HapMix: A tool for finding genetic diversity

Alice McCarthy, July 21st, 2011
  • HapMix is designed to identify genetic hotspots of DNA recombination.
    Image: Simon Myers, University of Oxford

When researchers from the Broad Institute and the Department of Human Genetics at Harvard University set about the task of pinpointing ancestral diversity in African Americans, the first tool they used for the job was the HapMix software engine. HapMix is a software tool that helps researchers infer the ancestry of extremely small bits of DNA. “It is a method for reconstructing the mosaic of African and European ancestry that is present in each African-American,” explains David Reich, associate member of the Broad Institute and assistant professor at Harvard Medical School's Department of Genetics and one of the co-writers of the HapMix program. “It is used for determining the ancestral parentage of an African-American person’s genome.” Within an African-American genome, any particular portion may be derived from two European segments, two African segments, or be a mixed segment of both.

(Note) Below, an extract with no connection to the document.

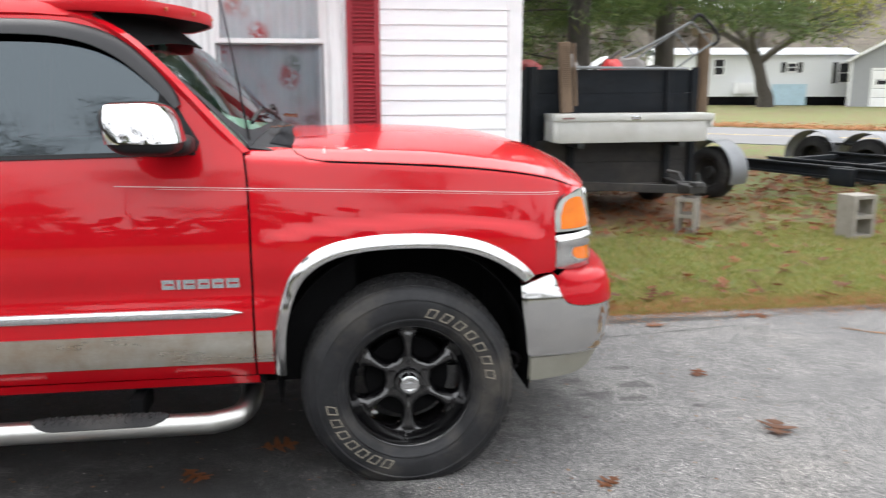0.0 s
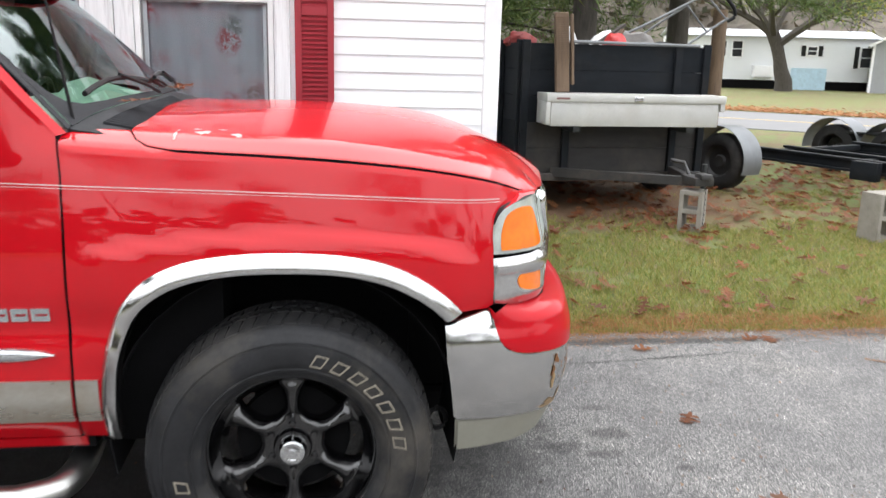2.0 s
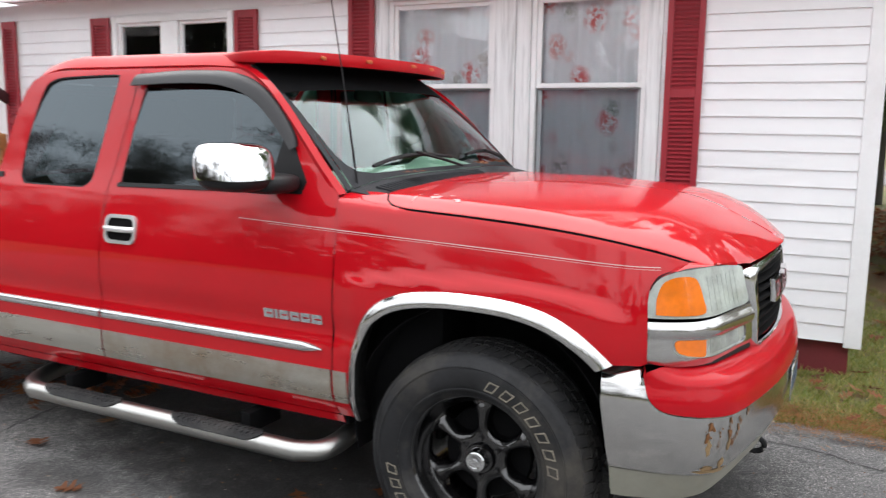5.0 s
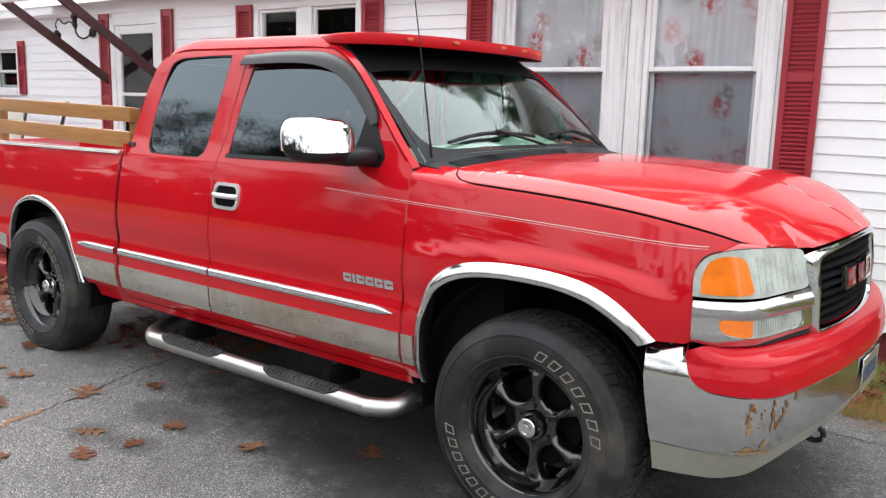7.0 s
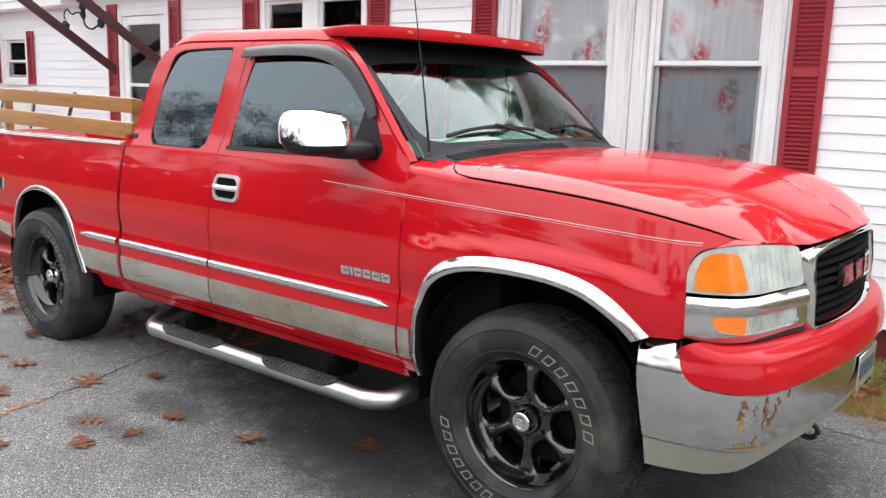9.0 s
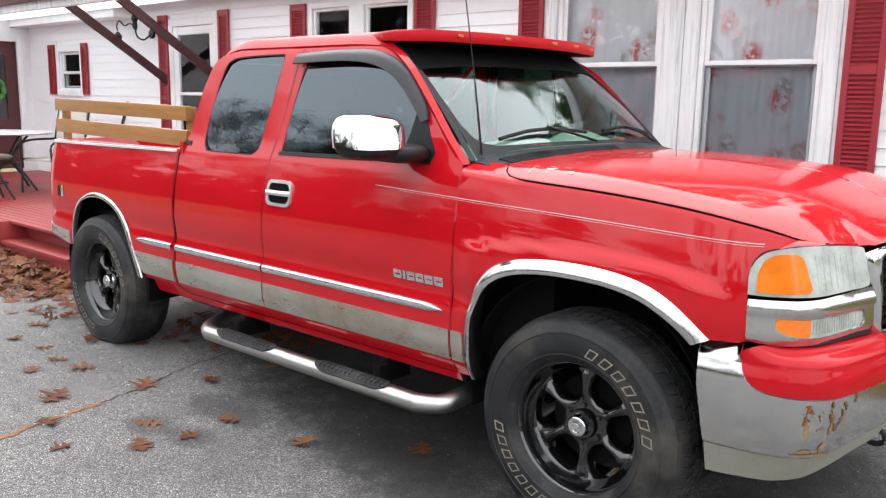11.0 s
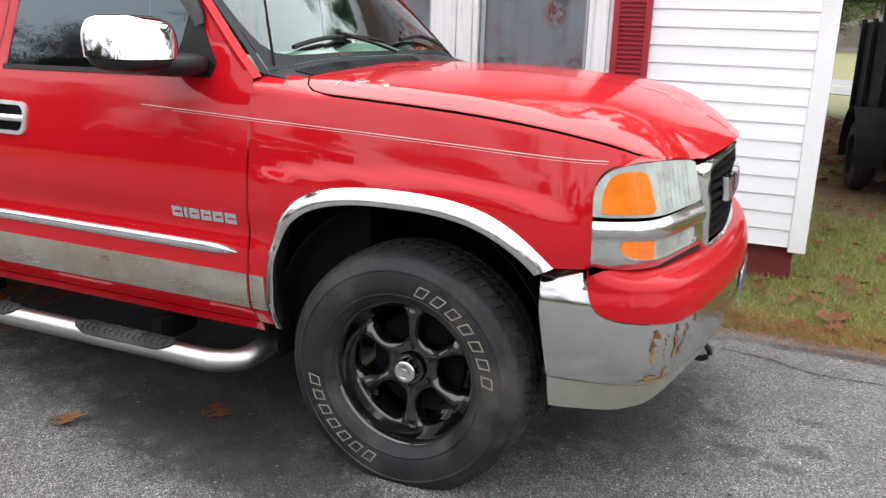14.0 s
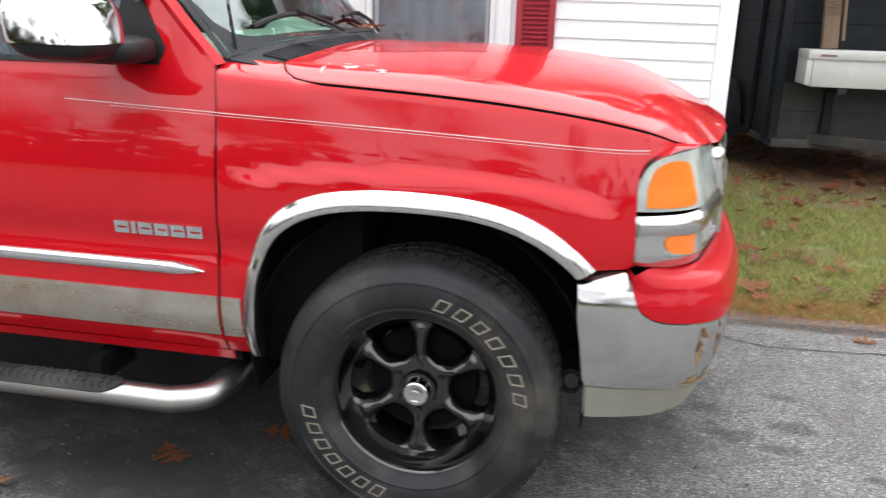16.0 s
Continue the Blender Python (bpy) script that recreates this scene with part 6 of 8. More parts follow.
    lip_me = mesh_of(as_bm(lathe([(0.214, 0.03), (0.232, 0.004), (0.238, -0.018), (0.243, -0.036), (0.250, -0.045), (0.256, -0.045), (0.258, -0.034), (0.252, -0.012), (0.24, 0.0), (0.222, 0.03), (0.215, 0.08), (0.22, 0.19), (0.246, 0.20)], 72)), "rim_lip")
    hub_me = mesh_of(as_bm(lathe([(0.0, 0.10), (0.17, 0.10), (0.175, 0.12), (0.0, 0.13)], 40)), "brake_disc")
    cap_me = mesh_of(as_bm(lathe([(0.0, -0.0245), (0.012, -0.0245), (0.013, -0.0225), (0.022, -0.0225), (0.024, -0.0245), (0.034, -0.0235), (0.038, -0.021), (0.0405, -0.015), (0.042, 0.010), (0.044, 0.012), (0.045, 0.05)], 16)), "centre_cap")
    ring_me = mesh_of(as_bm(lathe([(0.044, 0.016), (0.053, 0.016), (0.057, 0.022), (0.060, 0.045)], 32)), "cap_ring")
    nut_me = mesh_of(as_bm(lathe([(0.0, -0.012), (0.008, -0.012), (0.011, -0.006), (0.012, 0.02)], 6)), "wheel_nut")
    bars = []
    for a0, a1, count in ((75, 9, 7), (252, 192, 7)):
        for k in range(count):
            c = math.radians(a0 + (a1 - a0) * k / (count - 1))
            quads, V4 = [], []
            slant = 0.011
            for r0, r1, s0, s1 in ((0.300, 0.3045, -1, 1), (0.3335, 0.338, -1, 1), (0.3045, 0.3335, -1, -0.74), (0.3045, 0.3335, 0.74, 1)):
                b0 = len(V4)
                for r, s in ((r0, s0), (r0, s1), (r1, s1), (r1, s0)):
                    aa = c - (s * 0.0185 + slant * (r - 0.321) / 0.03) / 0.321
                    V4.append((r * math.cos(aa), -0.0822, r * math.sin(aa)))
                quads.append((b0, b0 + 1, b0 + 2, b0 + 3))
            bars.append(as_bm((V4, quads)))
    letter_me = [mesh_of(flat(grow(b, 0.0015)), "raised_lettering") for b in bars]
    for me, mt in ((tyre_me, RUBBER), (tread_me, TREAD), (face_me, RIM), (lip_me, RIM), (hub_me, DARK), (cap_me, CHROME), (ring_me, RIM), (nut_me, RIM)):
        me.materials.append(mt)
        me.polygons.foreach_set("use_smooth", [True] * len(me.polygons))
        me.set_sharp_from_angle(angle=radians(52))
    for me in letter_me:
        me.materials.append(CREAM)
    for x in (0.008, REAR):
        for sgn in (1, -1):
            w = new("wheel", face_me)
            w.parent = truck
            tagged(w, "gloss black six-spoke wheel with a large all-terrain tyre")
            w.matrix_basis = pose(x, -0.930, HUB) if sgn == 1 else pose(x, 0.930, HUB, 0, 0, 180)
            w.scale = (1.035, 1.0, 1.035)
            for me in (tyre_me, tread_me, lip_me, hub_me, cap_me, ring_me):
                o = new(me.name.split(".")[0], me)
                o.parent = w
            for k in range(6):
                o = new("wheel_nut", nut_me)
                o.parent = w
                a = math.radians(60 * k + 30)
                o.location = (0.074 * math.cos(a), 0.036, 0.074 * math.sin(a))
            if sgn == 1:
                for me in letter_me:
                    o = new("raised_lettering", me)
                    o.parent = w
    return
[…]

HapMix works by identifying genetic variations that are of very different frequencies between Africans and Europeans. There is actually very little overall genetic differentiation between human populations. At any one site, in fact, there may be zero difference. But when examining 1,000 points right next to each other, evidence piles up about ancestry.

HapMix statistically combines the information for many sites that are next to each other, each of which by itself provide very weak evidence about ancestry, but when combined provides very strong inference about whether it is of African or European ancestry. HapMix was created by David, Simon Myers, a former senior post-doctoral fellow at the Broad now at the University of Oxford, along with Broad Institute colleagues Alkes Price, Nick Patterson, and Arti Tandon. The development team published the open source tool in a 2009 PLoS Genetics paper and it has since become widely used globally for genetic variation studies, including this week’s published study in Nature on the ancestral landscape of African-Americans. (Read the Broad news story here.)

Thanks to tools like HapMix, scientists can home in on extremely small differences in the DNA of different people known as single nucleotide polymorphisms (SNPs) and identify their ancestral origin. “If you look at just one area, you can’t come up with a clear result,” David explains. “But ultimately combining the probabilities from millions of different DNA differences, one can obtain very strong evidence of ancestry.” The type of approach they used to do this, known as a Hidden Markov Model (HMM), is a standard way of combining data from a lot of weak evidence at neighboring sites to provide stronger evidence from the combination.